Silver has stolen much of gold’s luster as of lately. Its spot price spiked by 83% last year, whereas gold posted a much more modest, yet nonetheless very impressive 30% gain.
The metal’s dominant outperformance of gold is set to continue, according to another precious metals expert, Ken Gerbino. The Los Angeles-based precious metals hedge fund manager, who runs the Gerbino Gold Group, says that physical silver will remain more popular among investors because its lower unit price makes it much more affordable.
“Because silver is the poor man’s gold, it will outperform gold in 2011 and for years to come since 90% of the world’s populations are poor,” he says. “As inflation rates in China and India increase over the near and medium term, precious metal buying should accelerate.”
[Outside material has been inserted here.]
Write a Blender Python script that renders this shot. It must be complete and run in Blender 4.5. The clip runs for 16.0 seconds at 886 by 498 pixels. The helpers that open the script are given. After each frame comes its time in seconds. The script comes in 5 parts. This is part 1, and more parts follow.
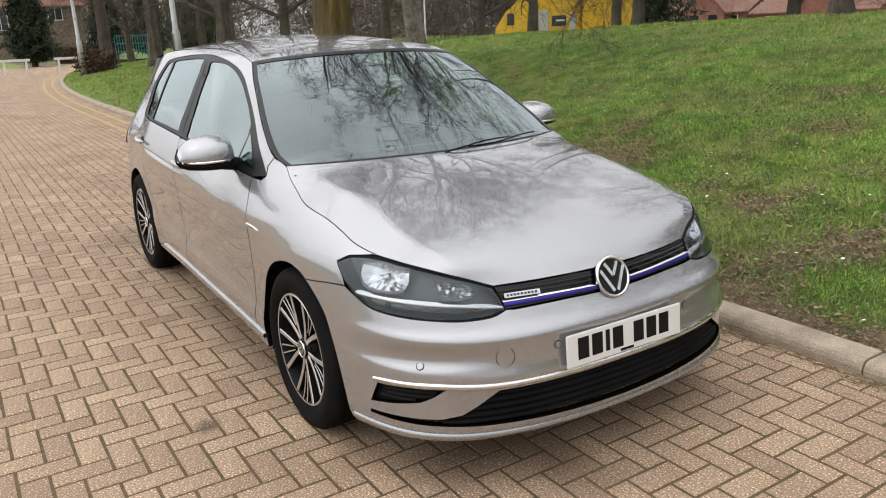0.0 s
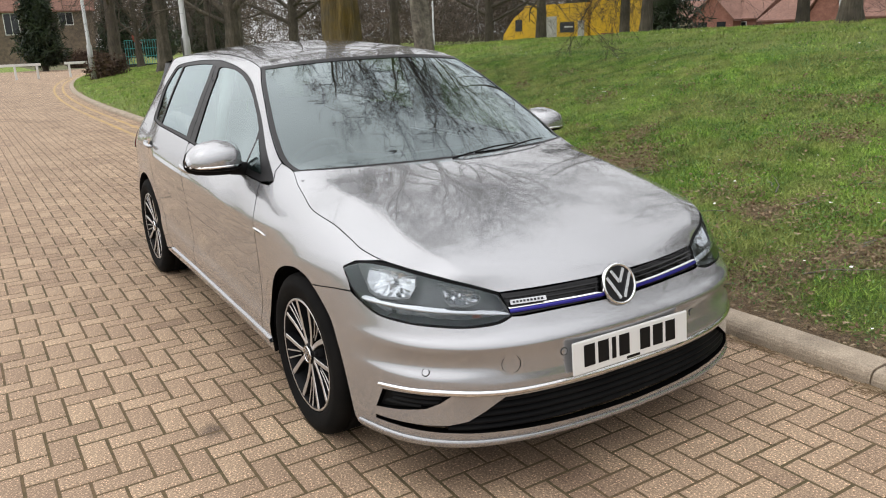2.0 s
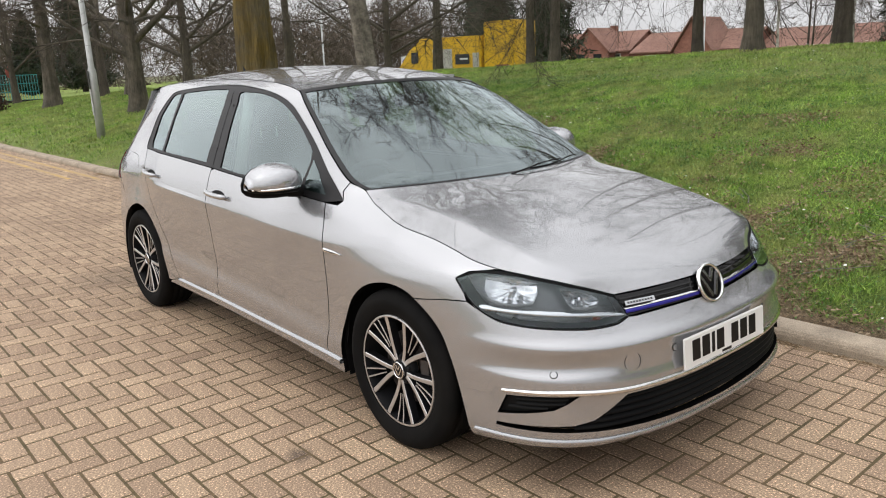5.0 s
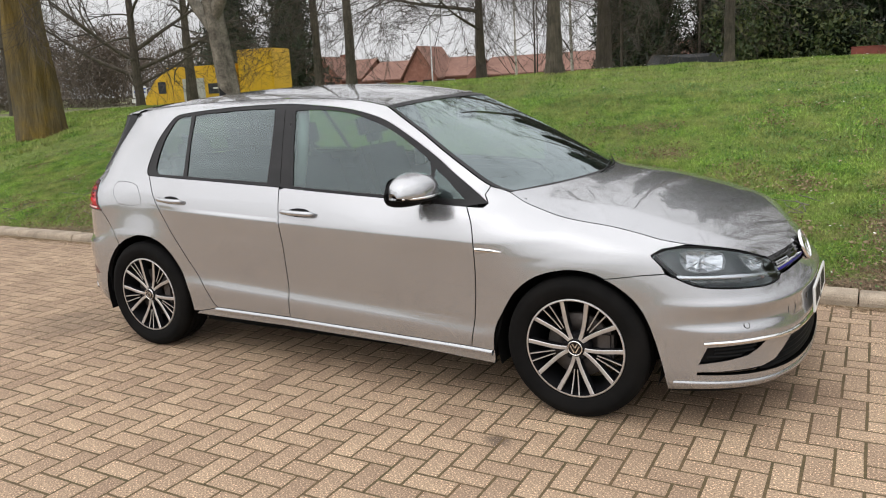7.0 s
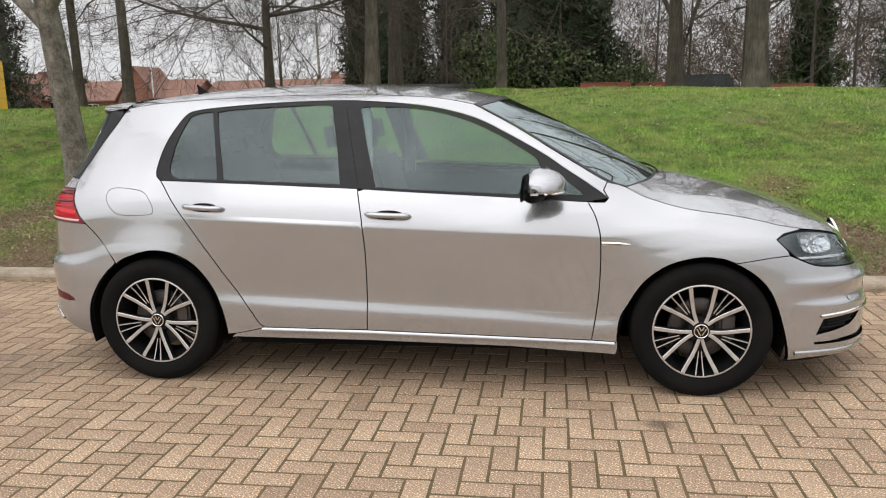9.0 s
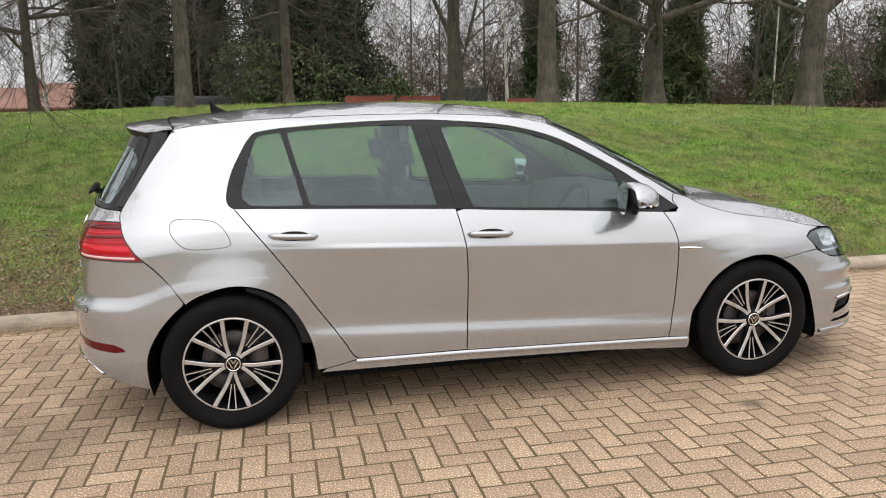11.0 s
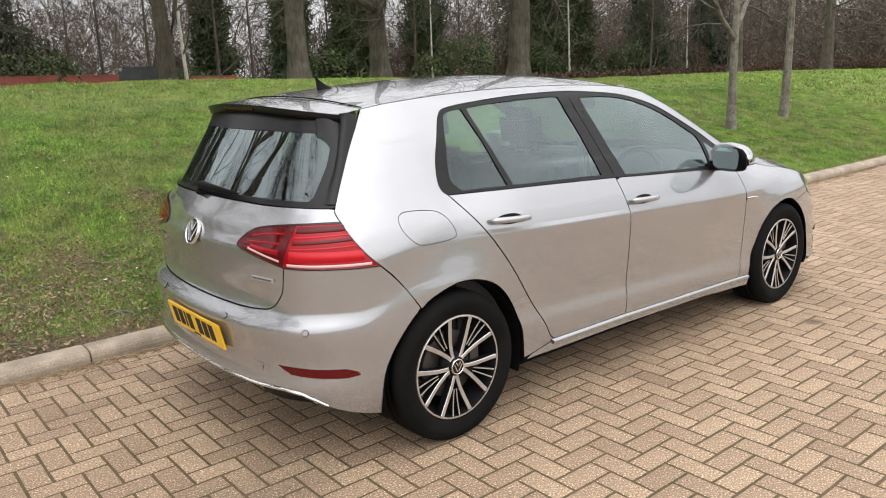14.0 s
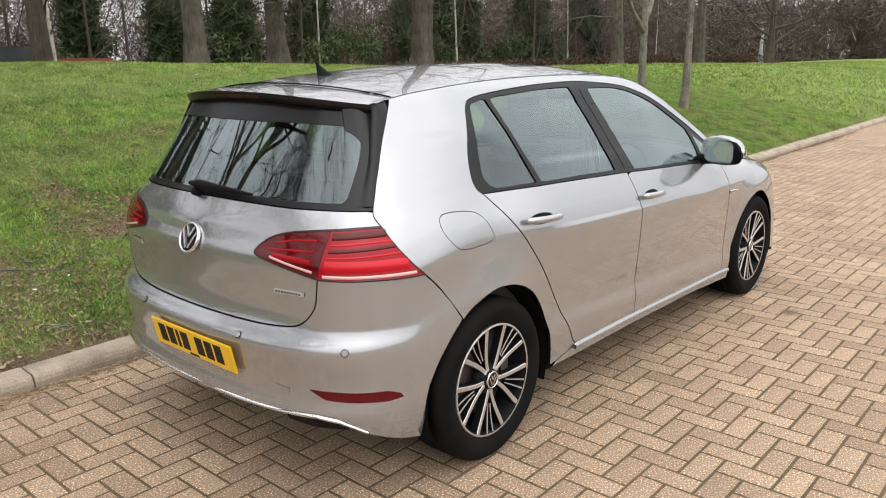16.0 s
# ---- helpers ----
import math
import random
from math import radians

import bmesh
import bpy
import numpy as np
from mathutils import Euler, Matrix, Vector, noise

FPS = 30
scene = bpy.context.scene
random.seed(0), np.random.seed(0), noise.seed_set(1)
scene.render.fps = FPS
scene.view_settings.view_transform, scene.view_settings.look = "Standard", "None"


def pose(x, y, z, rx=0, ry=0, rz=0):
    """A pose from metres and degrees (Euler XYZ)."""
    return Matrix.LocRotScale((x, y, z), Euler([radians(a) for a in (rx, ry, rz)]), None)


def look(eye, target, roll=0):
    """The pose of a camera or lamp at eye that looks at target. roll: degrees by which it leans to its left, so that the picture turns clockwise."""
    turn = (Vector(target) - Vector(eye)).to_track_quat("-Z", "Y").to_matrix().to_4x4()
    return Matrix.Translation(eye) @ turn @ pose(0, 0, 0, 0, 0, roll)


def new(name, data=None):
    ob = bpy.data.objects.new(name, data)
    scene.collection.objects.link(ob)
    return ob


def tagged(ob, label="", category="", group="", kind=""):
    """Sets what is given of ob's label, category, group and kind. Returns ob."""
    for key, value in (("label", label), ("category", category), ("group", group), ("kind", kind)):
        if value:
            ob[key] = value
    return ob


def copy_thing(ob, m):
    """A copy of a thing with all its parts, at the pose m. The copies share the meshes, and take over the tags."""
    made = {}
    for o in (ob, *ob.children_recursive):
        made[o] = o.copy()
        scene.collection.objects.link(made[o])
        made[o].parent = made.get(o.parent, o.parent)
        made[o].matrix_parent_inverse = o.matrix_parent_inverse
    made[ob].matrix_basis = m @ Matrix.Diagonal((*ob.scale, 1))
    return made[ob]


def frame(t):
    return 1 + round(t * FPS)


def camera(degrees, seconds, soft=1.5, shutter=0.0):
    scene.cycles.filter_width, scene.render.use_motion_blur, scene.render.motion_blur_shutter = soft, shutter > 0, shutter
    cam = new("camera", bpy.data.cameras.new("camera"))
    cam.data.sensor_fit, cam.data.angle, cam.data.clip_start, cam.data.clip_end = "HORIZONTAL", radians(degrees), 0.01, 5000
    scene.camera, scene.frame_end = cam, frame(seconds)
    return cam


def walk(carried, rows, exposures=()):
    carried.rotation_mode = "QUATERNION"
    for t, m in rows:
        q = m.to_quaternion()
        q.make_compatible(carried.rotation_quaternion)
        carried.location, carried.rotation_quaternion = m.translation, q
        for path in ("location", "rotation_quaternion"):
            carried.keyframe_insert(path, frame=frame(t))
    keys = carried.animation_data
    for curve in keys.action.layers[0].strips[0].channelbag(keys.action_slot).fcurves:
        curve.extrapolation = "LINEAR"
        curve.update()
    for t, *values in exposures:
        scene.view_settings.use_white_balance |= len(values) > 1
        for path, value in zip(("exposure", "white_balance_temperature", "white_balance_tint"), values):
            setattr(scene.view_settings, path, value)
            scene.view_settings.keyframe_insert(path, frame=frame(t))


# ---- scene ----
cam = camera(60.0, 16.0, 1.05)
PATH = [
    (0, (3.915, -1.815, 1.469), (2.288, -0.793, 0.916), -2.3),
    (0.5, (3.921, -1.819, 1.471), (2.286, -0.804, 0.926), -2.1),
    (1, (3.922, -1.819, 1.47), (2.279, -0.817, 0.923), -1.9),
    (1.5, (3.921, -1.809, 1.472), (2.278, -0.808, 0.925), -2.0),
    (2, (3.916, -1.813, 1.471), (2.275, -0.803, 0.932), -2.1),
    (2.5, (3.912, -1.814, 1.477), (2.27, -0.807, 0.936), -2.4),
    (3, (3.912, -1.82, 1.468), (2.266, -0.813, 0.938), -2.7),
    (5.5, (3.348, -2.805, 1.448), (1.947, -1.452, 0.993), -3.2),
    (6, (3.096, -3.169, 1.467), (1.804, -1.708, 1.022), -4.2),
    (6.5, (2.74, -3.458, 1.473), (1.607, -1.87, 1.031), -3.8),
    (7, (2.385, -3.801, 1.468), (1.42, -2.104, 1.034), -3.2),
    (7.5, (1.965, -4.003, 1.438), (1.151, -2.228, 1.008), -2.5),
    (8, (1.54, -4.201, 1.432), (0.905, -2.351, 1.015), -2.1),
    (8.5, (1.092, -4.312, 1.388), (0.628, -2.411, 0.974), -1.7),
    (9, (0.647, -4.319, 1.391), (0.365, -2.378, 0.999), -1.3),
    (11.5, (-1.534, -4.244, 1.48), (-0.943, -2.37, 1.106), -1.1),
    (12, (-1.946, -4.103, 1.492), (-1.195, -2.293, 1.097), -1.1),
    (12.5, (-2.275, -3.863, 1.502), (-1.394, -2.112, 1.101), -1.2),
    (13, (-2.664, -3.653, 1.502), (-1.634, -1.988, 1.091), -0.6),
    (13.5, (-2.953, -3.371, 1.488), (-1.81, -1.789, 1.051), -1.6),
    (14, (-3.23, -3.087, 1.503), (-1.994, -1.583, 1.046), -2.0),
    (14.5, (-3.415, -2.803, 1.519), (-2.098, -1.377, 1.034), -2.2),
    (15, (-3.44, -2.582, 1.512), (-2.051, -1.228, 1.026), -2.4),
    (15.5, (-3.453, -2.5, 1.517), (-2.015, -1.202, 1.019), -1.4),
    (16, (-3.457, -2.479, 1.511), (-2.004, -1.197, 1.017), -0.9),
]
walk(cam, [(t, look(e, g, r)) for t, e, g, r in PATH], exposures=[(0.0, -.01), (5.5, .03), (9.0, .08), (12.5, .25), (16.0, .29)])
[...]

However, Sprott is far more colorful in his like-minded assessment of the situation: “Asian demand for physical gold and silver is like a tsunami,” he says. “The inflation resurgence in Asia is quietly driving new, unforeseen levels of physical demand for these metals.”
“While the world continues to float on a sea of paper, this massive wave of physical demand silently threatens to crash into the physical gold and silver market, wiping out tangible supply.”